Un campione, un obiettivo e i mezzi per centrarlo

Carezze al cuore e pettinate all’anima. È la normalità del campione. Che pennella di biancazzurro una redazione che si specchia negli stessi colori. Ogni giorno. La visita di Cesc Fabregas a La Provincia si trasforma in qualcosa di più del fantastico mondo del mister e del suo Como. Molto di più. Un viaggio dentro il calcio – e il catalano ne sa, eccome –, dentro il marketing e la missione. Un progetto. Il progetto. Che va oltre - sembra impossibile - i meri risultati del campo.

Solo acqua naturale per il Condottiero. Perché il gas ce l’ha nel cognome e lo porta sempre con sé. Stessa grinta della panchina, anche dietro a un tavolo della sala riunioni.

Parla a ruota libera. E sa bene quel che dice, anche se la lingua non è la sua. Pondera. Spiega. Ma soprattutto chiede, perché il campione, nella sua umiltà, ha anche la grande dote di chiedere. Per conoscere e imparare.

Dentro nel Como e nel sistema Como. E di tutto quello che il Como – inteso in senso calcistico – significa per Como. Adesso che sono esplosi insieme, dando la sensazione di essere soltanto all’inizio. Manager più ancora che mister. Per una concezione molto anglosassone. E di pura ispirazione alla Premier League. Da dove arriva. E dove tornerà. Statene certi.

Nel frattempo, mani e piedi ben puntati su questa terra. Che ha imparato a conoscere nel tempo. E alla quale vuole un bene dell’anima. Lo si capisce. “Non che mi capiti – ha detto – di vivere granché la città nei miei continui trasferimenti casa-ufficio e ufficio-casa, ma di certo avverto l’entusiasmo di cui è impregnata l’aria”. Primo riscontro, manco a dirlo, gli spalti del Sinigaglia. Ma la visione di Fabregas va oltre. E respira a pieni polmoni l’idea dei fratelli Hartono, i magnati indonesiani proprietari del club.

Sa bene, il fuoriclasse spagnolo, che un progetto del genere nessuno potrà mai proporglielo. Arriverà l’Inghilterra, passerà il Barcellona, ma lì si troverà a lavorare in ambienti già pronti e in contorni ben delineati. Qui, sulle rive del lago, c’è da sviluppare qualcosa di unico e di grande. Lato calcio e sponda territorio. Perché la palla gira così tanto, e bene, spinta - manco a dirlo - dall’idea vincente della proprietà. Il merchandising, le charity, lo stadio del futuro, il legame con le onlus e le amministrazioni del territorio e avanti di questo passo.
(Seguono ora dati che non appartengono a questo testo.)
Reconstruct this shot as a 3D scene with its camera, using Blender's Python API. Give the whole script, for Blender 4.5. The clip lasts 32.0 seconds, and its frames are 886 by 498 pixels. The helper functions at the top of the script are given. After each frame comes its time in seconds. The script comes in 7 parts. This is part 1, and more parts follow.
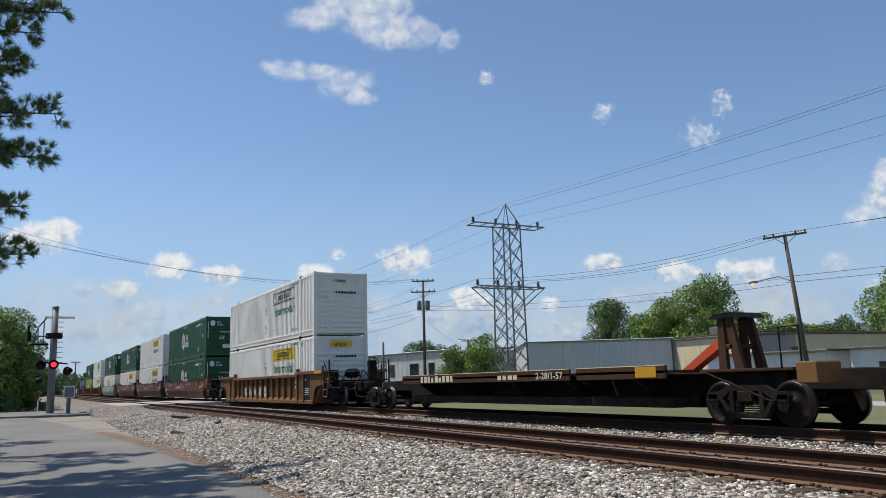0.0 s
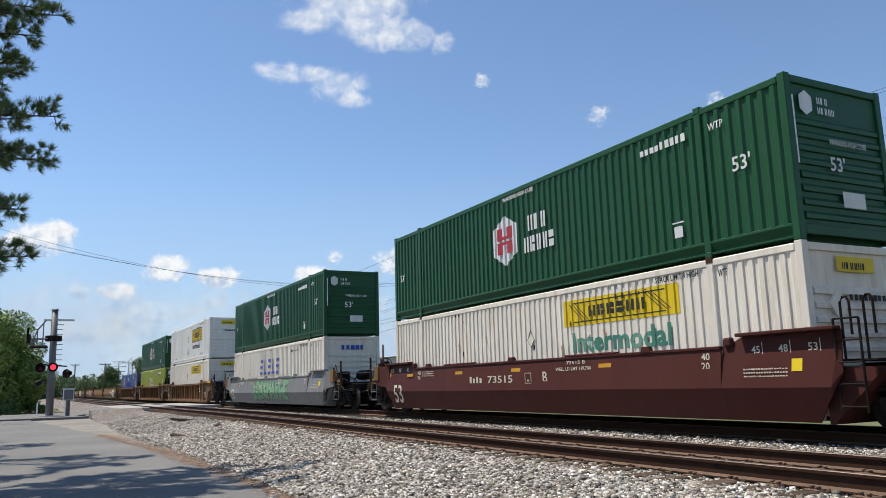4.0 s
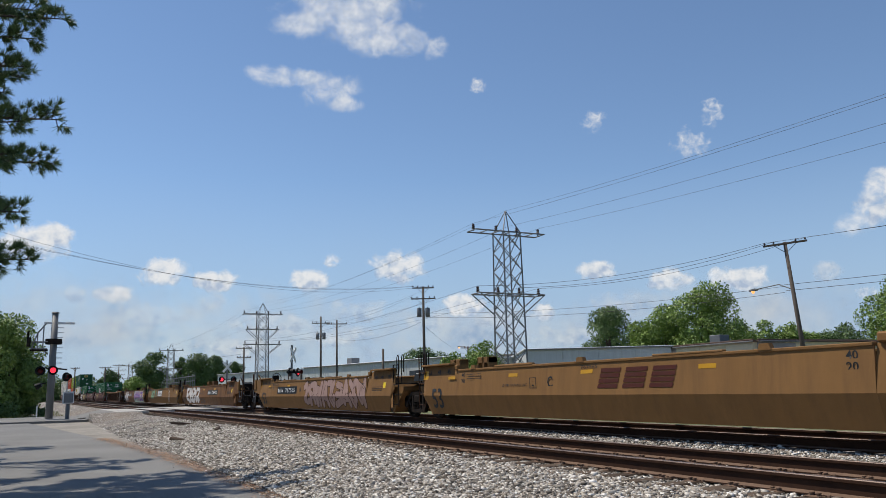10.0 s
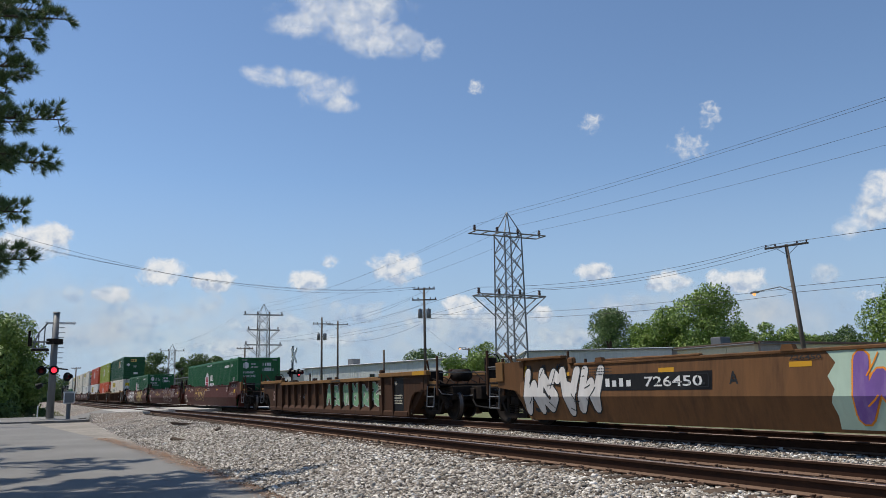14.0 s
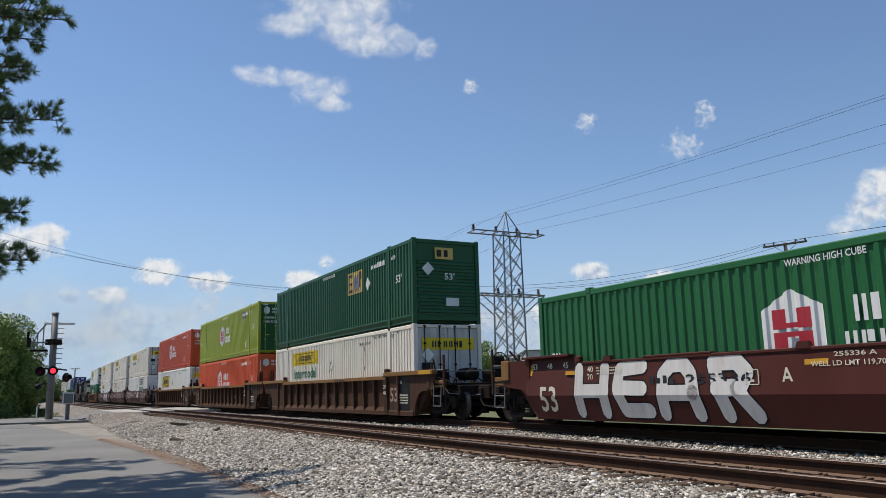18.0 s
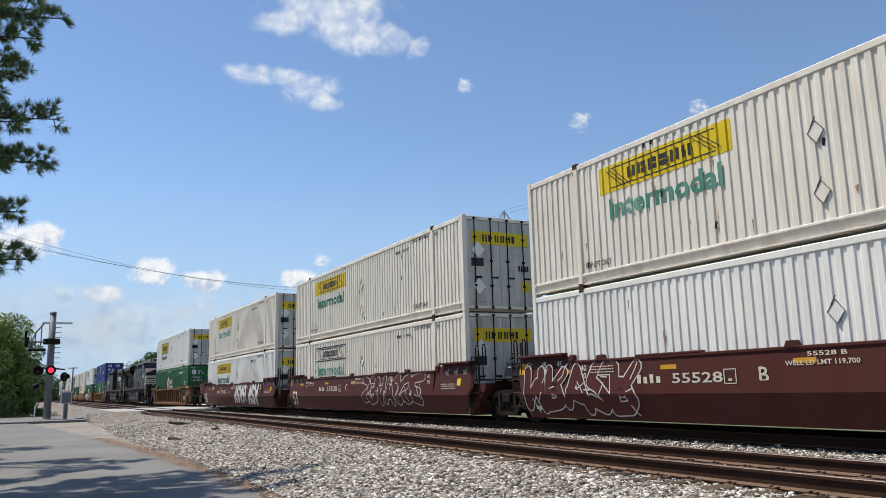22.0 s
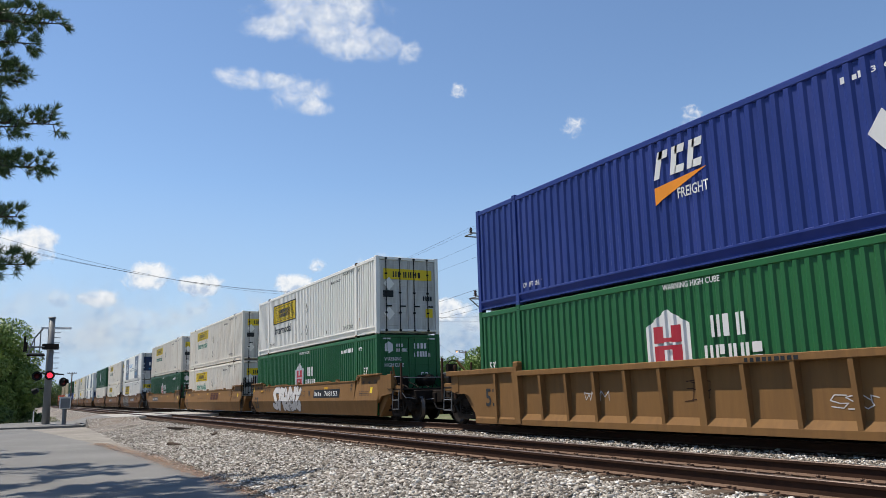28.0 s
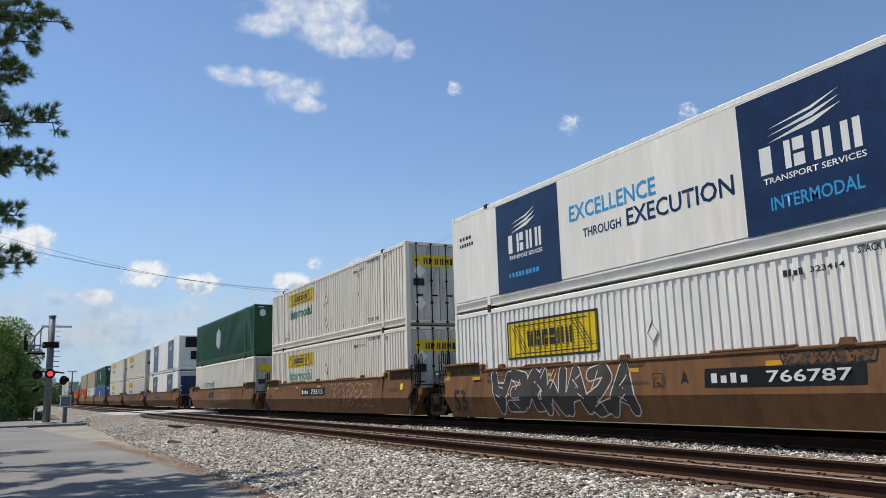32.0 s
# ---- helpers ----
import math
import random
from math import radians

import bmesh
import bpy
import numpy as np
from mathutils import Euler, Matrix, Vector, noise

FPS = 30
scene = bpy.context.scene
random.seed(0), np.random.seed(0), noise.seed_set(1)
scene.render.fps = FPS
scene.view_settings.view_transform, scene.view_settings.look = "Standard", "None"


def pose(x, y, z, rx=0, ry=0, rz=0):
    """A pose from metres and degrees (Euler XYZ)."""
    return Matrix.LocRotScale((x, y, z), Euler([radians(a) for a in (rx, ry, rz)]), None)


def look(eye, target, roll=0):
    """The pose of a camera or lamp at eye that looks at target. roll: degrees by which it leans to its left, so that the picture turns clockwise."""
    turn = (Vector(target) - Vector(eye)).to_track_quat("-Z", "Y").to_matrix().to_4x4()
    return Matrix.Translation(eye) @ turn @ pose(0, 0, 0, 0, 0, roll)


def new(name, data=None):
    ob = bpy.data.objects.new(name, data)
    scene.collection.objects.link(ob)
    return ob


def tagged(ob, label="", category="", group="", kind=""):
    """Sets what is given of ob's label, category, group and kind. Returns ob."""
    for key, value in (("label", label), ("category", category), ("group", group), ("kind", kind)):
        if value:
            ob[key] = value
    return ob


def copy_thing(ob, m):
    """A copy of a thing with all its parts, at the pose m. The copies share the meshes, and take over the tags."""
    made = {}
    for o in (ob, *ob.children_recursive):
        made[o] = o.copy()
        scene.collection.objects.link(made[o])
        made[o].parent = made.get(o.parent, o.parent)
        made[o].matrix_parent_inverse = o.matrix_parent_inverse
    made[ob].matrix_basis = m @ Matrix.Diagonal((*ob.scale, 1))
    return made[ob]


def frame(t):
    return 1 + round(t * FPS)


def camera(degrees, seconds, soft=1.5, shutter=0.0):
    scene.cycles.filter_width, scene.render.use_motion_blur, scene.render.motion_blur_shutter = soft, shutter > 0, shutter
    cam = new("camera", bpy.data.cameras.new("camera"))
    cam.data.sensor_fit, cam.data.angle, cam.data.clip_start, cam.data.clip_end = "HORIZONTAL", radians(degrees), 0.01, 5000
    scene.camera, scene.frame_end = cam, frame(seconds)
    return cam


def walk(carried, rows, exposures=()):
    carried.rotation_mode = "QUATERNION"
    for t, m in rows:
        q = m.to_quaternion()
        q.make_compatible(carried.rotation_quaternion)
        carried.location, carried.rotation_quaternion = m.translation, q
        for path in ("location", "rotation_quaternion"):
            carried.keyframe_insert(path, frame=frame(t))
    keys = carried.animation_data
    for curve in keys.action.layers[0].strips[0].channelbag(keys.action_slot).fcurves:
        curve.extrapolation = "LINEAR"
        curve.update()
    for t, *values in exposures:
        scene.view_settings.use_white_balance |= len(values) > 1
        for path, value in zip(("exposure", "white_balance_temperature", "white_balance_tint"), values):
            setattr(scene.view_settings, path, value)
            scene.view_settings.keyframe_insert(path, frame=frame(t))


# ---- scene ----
# World: x along the railway (the train rolls towards +x), y across it away from the road, z = 0 at the rail heads.
EYE = Vector((0.0, 0.0, 0.95))


def aim(yaw, pitch, roll):
    """The camera's pose: yaw from +y towards -x, pitch upwards, roll, in degrees."""
    yaw, pitch = radians(yaw), radians(pitch)
    way = Vector((-math.sin(yaw) * math.cos(pitch), math.cos(yaw) * math.cos(pitch), math.sin(pitch)))
    return look(EYE, EYE + way, roll)


HELD = [(0.0, 62.193, 9.713, -1.598), (0.5, 62.193, 9.686, -1.575), (1.0, 62.147, 9.690, -1.574), (1.5, 62.145, 9.701, -1.594), (2.0, 62.142, 9.711, -1.616), (2.5, 62.145, 9.743, -1.634), (3.0, 62.148, 9.774, -1.646), (3.5, 62.150, 9.826, -1.648), (5.5, 62.178, 9.995, -1.589), (6.0, 62.159, 9.975, -1.571), (6.5, 62.133, 9.965, -1.531), (7.0, 62.119, 9.957, -1.496), (7.5, 62.124, 9.948, -1.482), (8.0, 62.095, 9.955, -1.490), (8.5, 62.078, 9.974, -1.510), (9.0, 62.102, 10.035, -1.505), (9.5, 62.132, 10.125, -1.463), (10.0, 62.193, 10.220, -1.420), (10.5, 62.204, 10.271, -1.402), (11.0, 62.212, 10.301, -1.394), (11.5, 62.208, 10.307, -1.374), (12.0, 62.210, 10.315, -1.349), (12.5, 62.217, 10.316, -1.325), (13.0, 62.248, 10.320, -1.289), (13.5, 62.274, 10.309, -1.245), (14.0, 62.279, 10.311, -1.224), (14.5, 62.299, 10.296, -1.233), (16.5, 62.248, 10.278, -1.379), (17.0, 62.209, 10.314, -1.377), (17.5, 62.195, 10.317, -1.386), (18.0, 62.195, 10.266, -1.406), (18.5, 62.212, 10.183, -1.446), (19.0, 62.205, 10.079, -1.493), (19.5, 62.204, 10.043, -1.520), (20.0, 62.172, 10.027, -1.535), (20.5, 62.113, 10.047, -1.544), (21.0, 62.084, 10.072, -1.539), (21.5, 62.059, 10.099, -1.518), (22.0, 62.062, 10.179, -1.489), (22.5, 62.064, 10.244, -1.469), (23.0, 62.058, 10.365, -1.452), (23.5, 62.064, 10.467, -1.430), (24.0, 62.050, 10.529, -1.407), (24.5, 62.050, 10.582, -1.397), (25.0, 62.045, 10.589, -1.411), (25.5, 62.041, 10.588, -1.433), (27.5, 61.992, 10.509, -1.553), (28.0, 62.000, 10.527, -1.547), (28.5, 62.005, 10.584, -1.545), (29.0, 62.005, 10.629, -1.552), (29.5, 62.005, 10.632, -1.576), (30.0, 62.000, 10.615, -1.614), (30.5, 62.001, 10.534, -1.646), (31.0, 62.011, 10.455, -1.663), (31.5, 62.005, 10.388, -1.671), (32.0, 62.002, 10.343, -1.673)]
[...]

Chiaro il concetto: bene la serie A, ancora meglio l’Europa che verrà – se verrà – ma non ci si limiti a quello.

Fabregas è troppo intelligente per non averlo capito. E per farsi ingabbiare nel quadrilatero d’oro del centro sportivo di Mozzate, ormai sempre più a sua immagine e somiglianza. Azionista quasi per caso (“lo prendo come un graditissimo dono del club al mio arrivo”, ha detto) e plenipotenziario per scelta. Lui, Mirwan Suwarso e Charlie Ludi. La base della società si sarà anche allargata, ma le triangolazioni partono tutte da qui, finendo anche sul tavolo dell’ad Francesco Terrazzani. In quelle triangolazioni c’è dentro di tutto: il destino della prima squadra, per ora core business dell’operazione, la crescita del vivaio e l’espansione della società. Un passo alla volta, step by step. “Arriviamo in serie A? Mi chiedeva sempre Suwarso nella primavera dell’anno della B”, svela il mister. Ed era pressione senza mettere pressione, perché magari aveva appena accontentato il perfezionista Fabregas in una delle sue richieste.

È questo uno dei segreti della vincente gestione del Como. Aver ben chiaro l’obiettivo e contemporaneamente strada e mezzi per arrivarci. Quello che a Fabregas nessuno, in questo momento e men che meno nel sistema calcio Italia, nessuno potrà mai garantire. Arriveranno l’Arsenal, il Chelsea e il Barcellona, ma la normalità del campione, statene certi, per ora prevede solo un volo sulle ali del Como. Novello Dumbo. In fondo – anche qui – la diversità diventa straordinaria.